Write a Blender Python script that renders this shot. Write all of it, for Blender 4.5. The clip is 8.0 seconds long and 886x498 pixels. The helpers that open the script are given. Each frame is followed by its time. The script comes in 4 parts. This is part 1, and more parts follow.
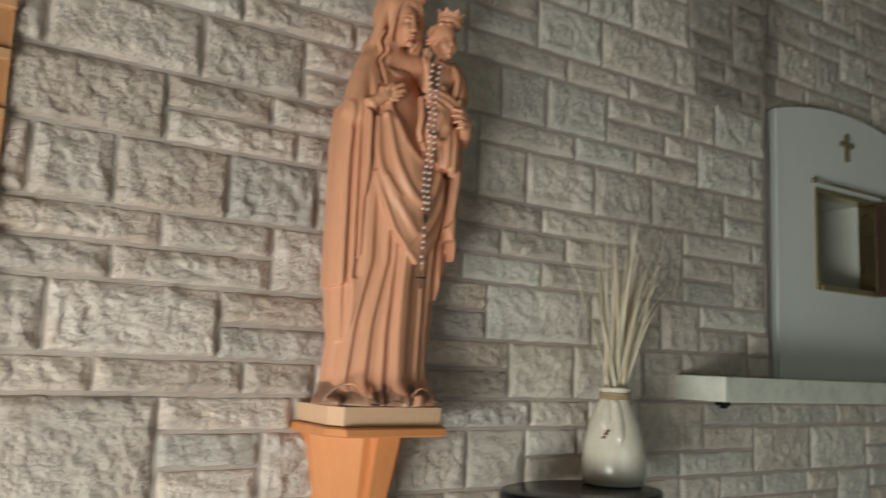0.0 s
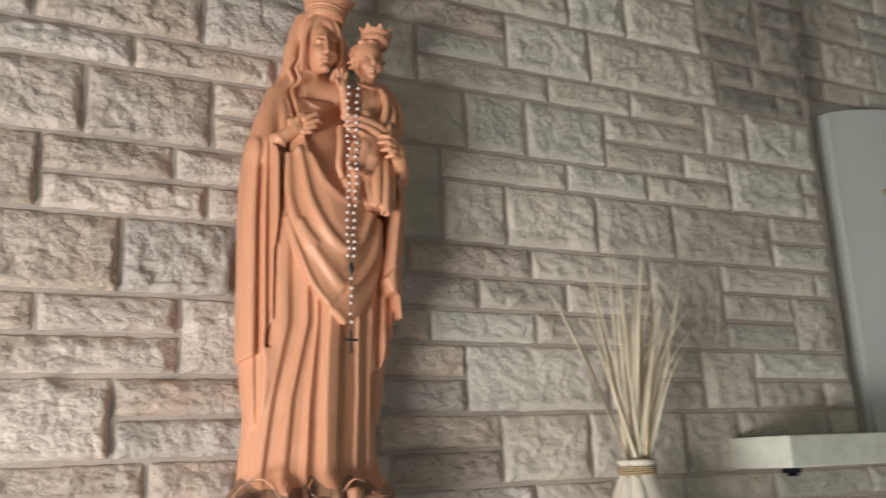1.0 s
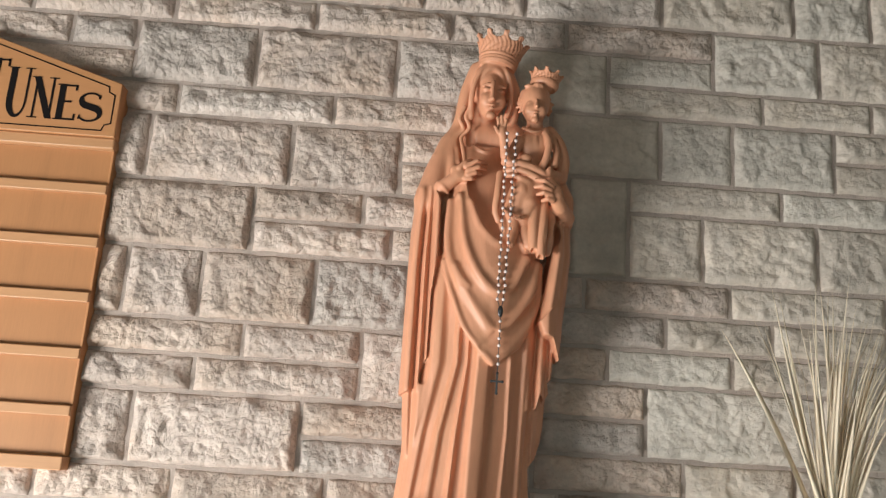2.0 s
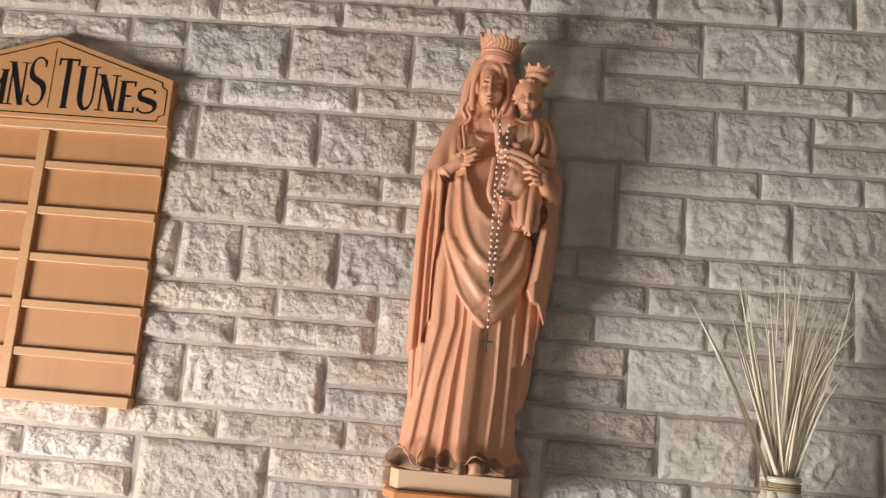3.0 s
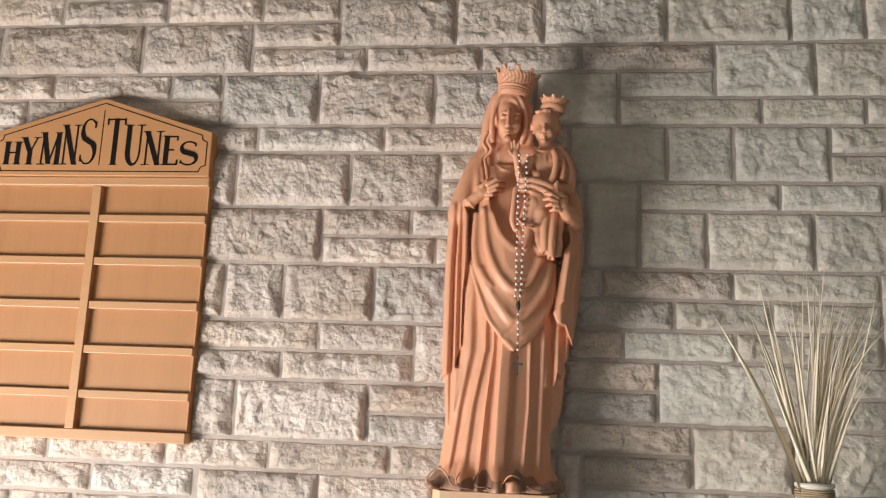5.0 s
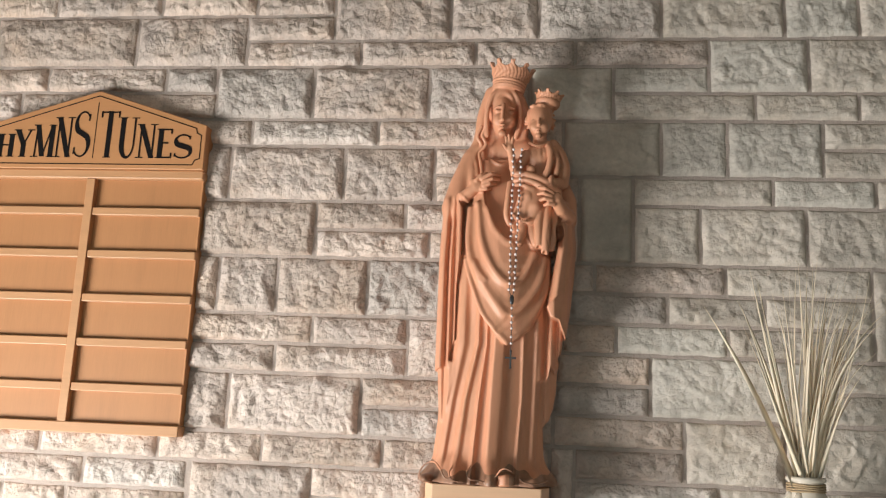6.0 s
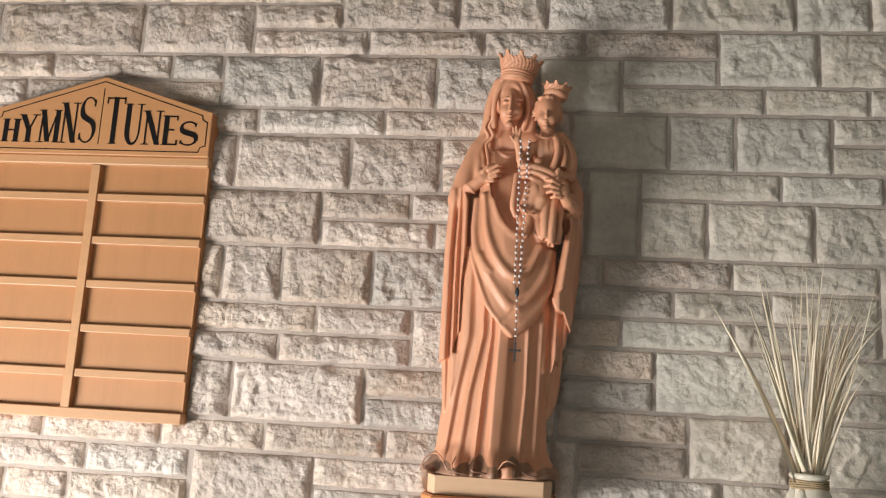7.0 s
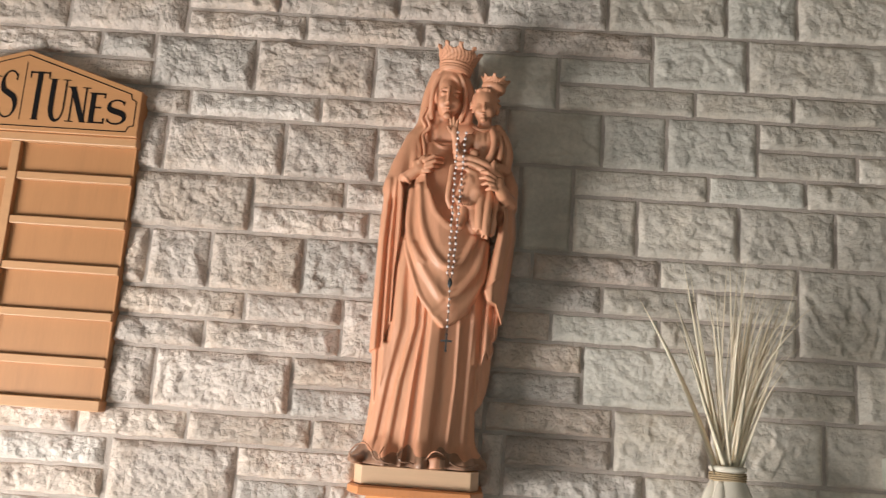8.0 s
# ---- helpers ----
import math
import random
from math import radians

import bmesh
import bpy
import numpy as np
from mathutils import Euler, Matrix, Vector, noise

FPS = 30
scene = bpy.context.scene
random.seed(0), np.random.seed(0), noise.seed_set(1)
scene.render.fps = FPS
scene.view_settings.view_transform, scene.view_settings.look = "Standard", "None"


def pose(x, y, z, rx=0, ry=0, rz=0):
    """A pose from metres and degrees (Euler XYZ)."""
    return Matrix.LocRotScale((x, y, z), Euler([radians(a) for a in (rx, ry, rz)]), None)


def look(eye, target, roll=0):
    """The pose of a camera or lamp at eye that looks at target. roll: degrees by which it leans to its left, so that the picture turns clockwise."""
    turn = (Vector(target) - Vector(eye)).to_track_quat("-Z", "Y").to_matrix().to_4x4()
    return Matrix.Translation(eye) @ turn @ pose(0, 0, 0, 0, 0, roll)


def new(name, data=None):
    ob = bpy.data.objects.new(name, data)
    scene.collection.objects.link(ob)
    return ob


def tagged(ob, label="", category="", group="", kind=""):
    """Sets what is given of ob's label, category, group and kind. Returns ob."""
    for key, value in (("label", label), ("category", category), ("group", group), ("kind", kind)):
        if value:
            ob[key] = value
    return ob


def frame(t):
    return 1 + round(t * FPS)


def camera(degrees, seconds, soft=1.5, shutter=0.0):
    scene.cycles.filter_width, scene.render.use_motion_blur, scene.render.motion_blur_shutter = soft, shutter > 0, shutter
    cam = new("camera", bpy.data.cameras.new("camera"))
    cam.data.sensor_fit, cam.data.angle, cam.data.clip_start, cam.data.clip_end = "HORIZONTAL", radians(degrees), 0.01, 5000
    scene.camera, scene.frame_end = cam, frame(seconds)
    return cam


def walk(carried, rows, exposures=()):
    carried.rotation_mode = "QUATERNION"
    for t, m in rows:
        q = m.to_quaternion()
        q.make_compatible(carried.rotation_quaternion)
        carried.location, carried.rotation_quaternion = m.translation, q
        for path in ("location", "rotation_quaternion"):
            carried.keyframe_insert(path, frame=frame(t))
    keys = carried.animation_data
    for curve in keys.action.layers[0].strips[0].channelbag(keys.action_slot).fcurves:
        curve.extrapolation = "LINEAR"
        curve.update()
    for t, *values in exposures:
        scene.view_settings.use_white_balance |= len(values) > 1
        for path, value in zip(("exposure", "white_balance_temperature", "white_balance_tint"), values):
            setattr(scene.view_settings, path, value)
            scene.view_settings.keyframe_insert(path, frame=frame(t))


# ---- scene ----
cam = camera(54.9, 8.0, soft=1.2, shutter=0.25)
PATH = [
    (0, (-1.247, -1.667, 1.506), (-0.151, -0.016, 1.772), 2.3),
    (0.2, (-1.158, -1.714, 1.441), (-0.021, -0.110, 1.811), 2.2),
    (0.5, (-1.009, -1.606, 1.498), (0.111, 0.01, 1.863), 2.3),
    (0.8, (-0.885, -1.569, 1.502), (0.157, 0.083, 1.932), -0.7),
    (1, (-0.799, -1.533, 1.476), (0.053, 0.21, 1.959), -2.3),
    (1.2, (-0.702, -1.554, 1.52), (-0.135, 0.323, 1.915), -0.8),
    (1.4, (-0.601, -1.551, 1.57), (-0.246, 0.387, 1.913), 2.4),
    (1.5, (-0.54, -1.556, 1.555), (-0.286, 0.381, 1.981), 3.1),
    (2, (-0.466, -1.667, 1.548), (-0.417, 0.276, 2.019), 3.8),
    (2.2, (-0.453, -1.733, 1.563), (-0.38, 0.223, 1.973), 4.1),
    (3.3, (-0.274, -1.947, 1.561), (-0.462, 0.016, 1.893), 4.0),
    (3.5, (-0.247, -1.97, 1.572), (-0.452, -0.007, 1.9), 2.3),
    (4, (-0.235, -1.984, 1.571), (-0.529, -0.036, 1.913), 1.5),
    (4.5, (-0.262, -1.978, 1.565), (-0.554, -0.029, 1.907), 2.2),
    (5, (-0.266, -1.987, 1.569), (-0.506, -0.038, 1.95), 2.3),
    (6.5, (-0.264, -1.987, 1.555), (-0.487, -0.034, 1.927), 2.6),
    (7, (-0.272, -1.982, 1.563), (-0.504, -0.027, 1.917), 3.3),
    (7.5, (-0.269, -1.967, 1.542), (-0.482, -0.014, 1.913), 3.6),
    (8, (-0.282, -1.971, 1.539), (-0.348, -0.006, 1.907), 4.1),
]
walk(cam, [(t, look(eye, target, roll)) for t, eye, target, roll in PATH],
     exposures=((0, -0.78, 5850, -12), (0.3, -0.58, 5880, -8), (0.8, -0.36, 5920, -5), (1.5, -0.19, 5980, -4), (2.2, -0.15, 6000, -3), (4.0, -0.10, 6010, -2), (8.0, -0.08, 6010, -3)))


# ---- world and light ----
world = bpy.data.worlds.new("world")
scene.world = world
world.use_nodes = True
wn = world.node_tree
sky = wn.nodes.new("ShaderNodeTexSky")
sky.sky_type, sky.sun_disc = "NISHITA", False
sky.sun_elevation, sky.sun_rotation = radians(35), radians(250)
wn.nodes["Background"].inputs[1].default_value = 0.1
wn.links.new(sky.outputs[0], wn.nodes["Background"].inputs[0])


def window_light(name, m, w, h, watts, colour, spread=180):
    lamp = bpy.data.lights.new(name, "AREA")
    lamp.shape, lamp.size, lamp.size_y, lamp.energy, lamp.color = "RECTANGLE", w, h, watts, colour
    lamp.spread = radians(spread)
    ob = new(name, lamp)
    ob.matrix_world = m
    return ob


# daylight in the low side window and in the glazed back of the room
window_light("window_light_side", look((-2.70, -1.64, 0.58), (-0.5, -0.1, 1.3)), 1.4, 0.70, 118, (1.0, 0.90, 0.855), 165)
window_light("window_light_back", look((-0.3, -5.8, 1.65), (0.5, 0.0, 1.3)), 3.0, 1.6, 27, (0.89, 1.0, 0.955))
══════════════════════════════
### REQUIRED WORK
Say how many lines include the word "roll"; reply with the number alone.

### THE OUTPUT
4